FAQ (Frequently Asked Questions)

1. Can I make these the night before? You can boil and peel the eggs up to 2 days in advance (store them in the fridge). You can even make the filling mix and store it in a sealed Ziploc bag. But don’t pipe the filling into the whites until a few hours before serving.

2. How long can deviled eggs sit out? The “danger zone” for food safety is real. Since this is egg and mayo based, don’t leave them out at room temperature for more than 2 hours. If you’re at an outdoor barbecue in the sun? 1 hour max. Don’t poison your friends.

3. Why is my filling runny? You likely added too much liquid (vinegar or pickle juice) or didn’t dry the egg whites off after rinsing them. If it’s soup, you can try adding a little more hard-boiled yolk (if you have extras) or a tiny bit of instant mashed potato flakes (weird hack, but it works) to thicken it up.

4. Can I freeze deviled eggs? Absolutely not. Do not do this. The whites will turn rubbery and release water when thawed, and the filling will separate. Just eat them all. It’s a sacrifice, but I believe in you.

5. How do I transport them without them sliding everywhere? If you don’t have a dedicated deviled egg platter (who does?), use a muffin tin! Put a cupcake liner in each hole and place an egg or two in each. It keeps them upright and safe during the car ride.

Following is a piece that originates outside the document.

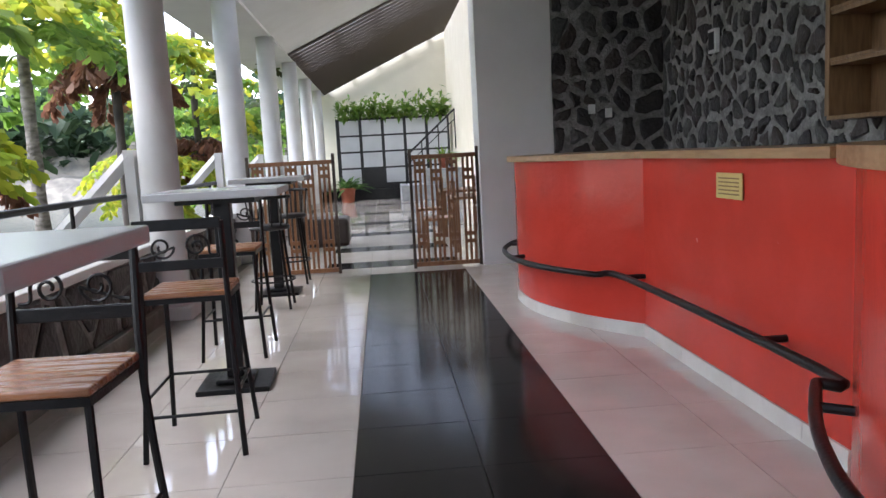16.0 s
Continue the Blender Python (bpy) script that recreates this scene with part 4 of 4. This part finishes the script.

6. Is this keto-friendly? Yes! Deviled eggs are naturally low carb and high fat. They are basically the keto mascot.

Final Thoughts

There you have it—the best easy deviled eggs recipe to add to your repertoire. It’s simple, it’s delicious, and it’s scientifically proven (by me) to make you the most popular person at the party.

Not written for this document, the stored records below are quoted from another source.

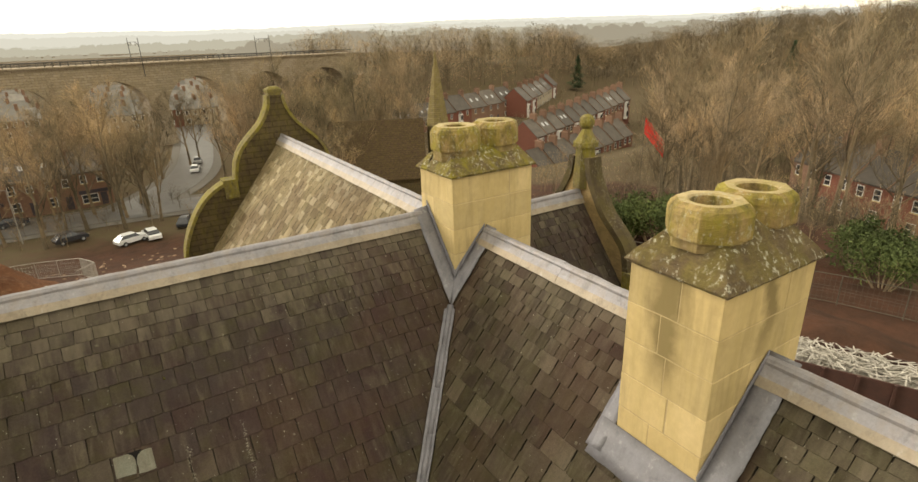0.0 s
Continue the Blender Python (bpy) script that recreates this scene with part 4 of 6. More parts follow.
def ground_z(x, y):
    """The lie of the land: the hospital's terrace, the valley with the road, wooded hills to both sides."""
    d = math.hypot(x, y)
    az = math.degrees(math.atan2(x, y)) if d > 1 else 0.0
    z = -10.0 * ease((y - 26 - 0.12 * abs(x)) / 56)
    z += 13.0 * ease((y - 190) / 600)
    z -= 9.0 * math.exp(-((x - 84) / 20.0) ** 2) * ease((62 - y) / 30) * ease((y + 80) / 30)
    z += 20.0 * ease((x - 140) / 170) * ease((az - 42) / 20)
    z += 12.0 * ease((-x - 42) / 62) * ease((-az - 47) / 11) * ease((y + 60) / 60)
    bank = ease((x - 40) / 30) * ease((260 - x) / 60)
    z += 16.0 * bank * math.exp(-((y - 186 - 0.22 * (x - 48)) / 22.0) ** 2)
    z -= 3.6 * math.exp(-((x - 118) / 50.0) ** 2 - ((y - 118) / 42.0) ** 2)
    z += 0.5 * noise.noise((x * 0.03, y * 0.03, 0.0)) * ease((d - 30) / 60)
    return z


def ground_material():
    n = Nodes("earth_and_rough_grass")
    big = n.noise(0.035, 6, 0.6, space="World")
    mid = n.noise(0.5, 7, 0.65, space="World")
    fine = n.noise(7, 6, 0.7, space="World")
    earth = n.mix(n.ramp(mid, [(0.35, (0, 0, 0)), (0.65, (1, 1, 1))]), (0.082, 0.040, 0.025), (0.048, 0.027, 0.018))
    scrub = n.mix(n.ramp(mid, [(0.4, (0, 0, 0)), (0.6, (1, 1, 1))]), (0.105, 0.074, 0.046), (0.105, 0.085, 0.045))
    pos = n.t.nodes.new("ShaderNodeNewGeometry").outputs["Position"]
    sep = n.t.nodes.new("ShaderNodeSeparateXYZ")
    n.to(pos, sep.inputs["Vector"])
    ex, ey = n.mul(sep.outputs["X"], 0.015), n.mul(n.mul(sep.outputs["Y"], 28.0, "SUBTRACT"), 0.0172)
    rad = n.mul(n.mul(n.mul(ex, ex), n.mul(ey, ey), "ADD"), n.mul(n.mul(big, 0.5, "SUBTRACT"), 1.2), "ADD")
    col = n.mix(n.ramp(rad, [(0.62, (0, 0, 0)), (0.9, (1, 1, 1))]), earth, scrub)
    col = n.mix(0.5, col, n.ramp(fine, [(0.3, (0.5, 0.5, 0.5)), (0.75, (1.15, 1.1, 1.0))]), "MULTIPLY")
    return n.done(col, 0.95, n.mix(0.5, mid, fine), 0.6, 0.15, spec=0.1)


GROUND = ground_material()
line = [math.copysign(abs(s) ** 2.1 * 2600, s) for s in [i / 75 for i in range(-75, 76)]]
g = Mesh()
k = len(line)
g.add([(x, y + 40, ground_z(x, y + 40)) for y in line for x in line], [(j * k + i, j * k + i + 1, (j + 1) * k + i + 1, (j + 1) * k + i) for j in range(k - 1) for i in range(k - 1)])
ground = part("ground", g, GROUND, None, "red-brown building site earth and winter scrub", smooth=True)
tagged(ground, category="ground", kind="structure")


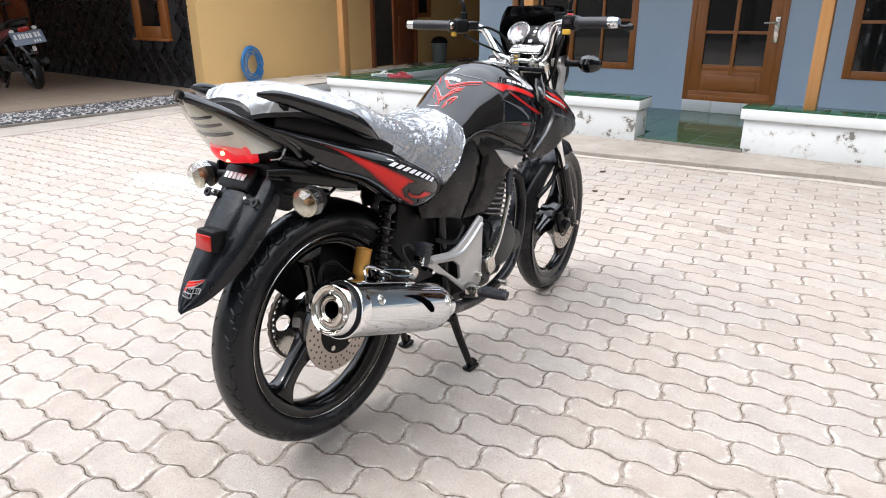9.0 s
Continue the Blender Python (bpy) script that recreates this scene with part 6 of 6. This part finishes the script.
LEAVES = ((-1.232, 3.035, 0, 0.050), (-1.110, 2.874, 57, 0.035), (-1.019, 2.964, 8, 0.045), (-1.422, 3.565, 33, 0.050))


def dry_leaf(m, length):
    """A curled dry leaf: a thin cupped blade with a stalk."""
    rows = []
    for i in range(7):
        t = i / 6
        w = 0.32 * math.sin(math.pi * (0.06 + 0.9 * t)) * length
        rows.append([(length * (t - 0.5), w * k, length * (0.35 * (t - 0.5) ** 2 + 0.22 * abs(k) ** 1.5)) for k in (-1, -0.5, 0, 0.5, 1)])
    bm = bmesh.new()
    grid(bm, rows)
    bmesh.ops.solidify(bm, geom=bm.faces[:], thickness=0.0008)
    ob = empty("dry_leaf", m, "small curled brown dry leaf on the paving", "leaf", "dry leaves on the paving")
    part("blade", bm, "dry_leaf", ob)
    part("stalk", tube([(-0.5 * length, 0, 0.09 * length), (-0.8 * length, 0.05 * length, 0.02 * length)], 0.0012, 5), "dry_leaf", ob)
    return ob


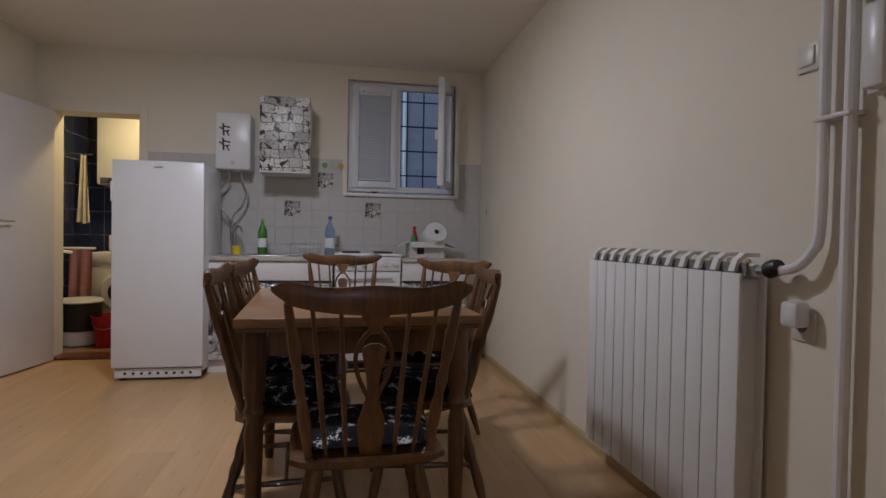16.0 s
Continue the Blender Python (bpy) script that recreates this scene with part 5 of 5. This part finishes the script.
def plank(x0, x1, y0, y1):
    key = (round(x1 - x0, 3), round(y1 - y0, 3))
    if key not in plank_cache:
        w, l = key
        g = 0.0002
        me = bpy.data.meshes.new("plank")
        b = 0.0004
        vs = [(g, g, -0.008), (w - g, g, -0.008), (w - g, l - g, -0.008), (g, l - g, -0.008), (g, g, -b), (w - g, g, -b), (w - g, l - g, -b), (g, l - g, -b),
              (g + b, g + b, 0), (w - g - b, g + b, 0), (w - g - b, l - g - b, 0), (g + b, l - g - b, 0)]
        fs = [(8, 9, 10, 11)] + [(a, (a + 1) % 4, (a + 1) % 4 + 4, a + 4) for a in range(4)] + [(a + 4, (a + 1) % 4 + 4, (a + 1) % 4 + 8, a + 8) for a in range(4)]
        me.from_pydata(vs, [], fs)
        me.materials.append(M_FLOOR)
        plank_cache[key] = me
    ob = new("plank", plank_cache[key])
    ob.parent = floor
    ob.location = (x0, y0, 0)
    return ob


PW, PL = 0.205, 1.285


def lay(x0, x1, y0, y1):
    n, x = 0, x0
    while x < x1 - 0.01:
        xe = min(x + PW, x1)
        y = y0 - (n * 0.43 % 1) * PL
        while y < y1 - 0.01:
            a, b = max(y, y0), min(y + PL, y1)
            if b - a > 0.02:
                plank(x, xe, a, b)
            y += PL
        x, n = xe, n + 1


lay(XL, XR, 0.0, YW)
lay(PASS_R, PASS_L, PASS_Y, 0.0)
lay(KR, KL, KY, PASS_Y)
lay(KR, PASS_R, PASS_Y, -0.50)

tile_cache = {}


def tile(parent, m, w, h, mat, t=0.003):
    key = (w, h, t, mat.name)
    if key not in tile_cache:
        me = bpy.data.meshes.new("tile")
        b = 0.0015
        vs = [(0, 0, 0), (w, 0, 0), (w, 0, h), (0, 0, h), (0, t - b, 0), (w, t - b, 0), (w, t - b, h), (0, t - b, h), (b, t, b), (w - b, t, b), (w - b, t, h - b), (b, t, h - b)]
        fs = [(11, 10, 9, 8)] + [(a + 4, (a + 1) % 4 + 4, (a + 1) % 4, a) for a in range(4)] + [(a + 8, (a + 1) % 4 + 8, (a + 1) % 4 + 4, a + 4) for a in range(4)]
        me.from_pydata(vs, [], fs)
        me.materials.append(mat)
        tile_cache[key] = me
    ob = new("tile", tile_cache[key])
    ob.parent = parent
    ob.matrix_basis = m
    return ob


splash = structure("backsplash", wall_mesh([KR + 0.001, 1.868], [0.80, 1.742], [(KWIN[0] - 0.04, KWIN[1] + 0.04, KWIN[2] - 0.034, 1.742)], KY, KY + 0.004, along_x), M_GROUT, "grey tiled splashback behind the worktop", "tiles")
M_DECOR = print_pattern("decor_tile_print", (0.60, 0.58, 0.55), (0.03, 0.03, 0.03), 26.0)
TW = 0.151
for i in range(19):
    for j in range(6):
        x = KR + 0.004 + i * (TW + 0.0015)
        z = 0.83 + j * (TW + 0.0015)
        if x + TW > 1.866:
            continue
        if KWIN[0] - 0.04 < x + TW and x < KWIN[1] + 0.04 and z + TW > KWIN[2] - 0.035:
            hgt = KWIN[2] - 0.035 - z
            if hgt > 0.03:
                tile(splash, pose(x, KY + 0.004, z), TW, round(hgt, 3), M_TILE)
            continue
        tile(splash, pose(x, KY + 0.004, z), TW, TW, M_TILE)
bath_left = bpy.data.objects["wall_bath_left"]
bath_back = bpy.data.objects["wall_bath_back"]
for j in range(10):
    for i in range(8):
        tile(bath_back, pose(1.36 + i * 0.2035, -7.4, 0.02 + j * 0.2535), 0.2, 0.25, M_BTILE)
    for i in range(6):
        tile(bath_left, pose(2.92, -7.39 + i * 0.2035, 0.02 + j * 0.2535, 0, 0, 90), 0.2, 0.25, M_BTILE)


def picture_tile(x, z, s=0.135):
    ob = thing("decor_tile", pose(x, KY + 0.0105, z), "tile with a small black and white picture", "tile", "picture tiles")
    part("print", boxed(0, s, 0, 0.002, 0, s), M_DECOR, ob, smooth=False)


for x, z in ((0.625, 1.23), (-0.075, 1.23), (0.345, 1.485)):
    picture_tile(x, z)
for x, z, mt in ((0.42, 1.685, material("green_sticker", (0.15, 0.4, 0.05), 0.5)), (0.279, 1.685, material("yellow_sticker", (0.65, 0.42, 0.05), 0.5))):
    ob = thing("flower_sticker", pose(x, KY + 0.0105, z), "small flower-shaped wall sticker", "sticker")
    for k in range(5):
        a = k * 2 * math.pi / 5
        part("petal", lathed([(0.012, 0), (0.010, 0.003)], 10, pose(0.014 * math.cos(a), 0, 0.014 * math.sin(a), -90, 0, 0)), mt, ob)
    part("stem", boxed(-0.002, 0.002, 0, 0.002, -0.05, -0.014), mt, ob)

# open end joints between boards in the doorway
M_GAP = material("open_joint", (0.10, 0.055, 0.03), 0.9)
for gx0, gx1, gy in ((0.468, 0.682, -0.387), (0.256, 0.461, -0.247), (0.05, 0.25, 0.08)):
    part("joint_gap", boxed(gx0, gx1, gy - 0.0025, gy + 0.0025, -0.002, 0.0006), M_GAP, floor, "dark open joint between boards", False)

Whether you’re making these for a fancy holiday dinner or just eating six of them standing in front of your open fridge at midnight (no judgment), the key is treating the ingredients with a little respect. Chill the eggs properly, whip that filling until it’s smooth, and don’t skimp on the salt.

Now go impress someone—or yourself—with your new culinary skills. You’ve earned it!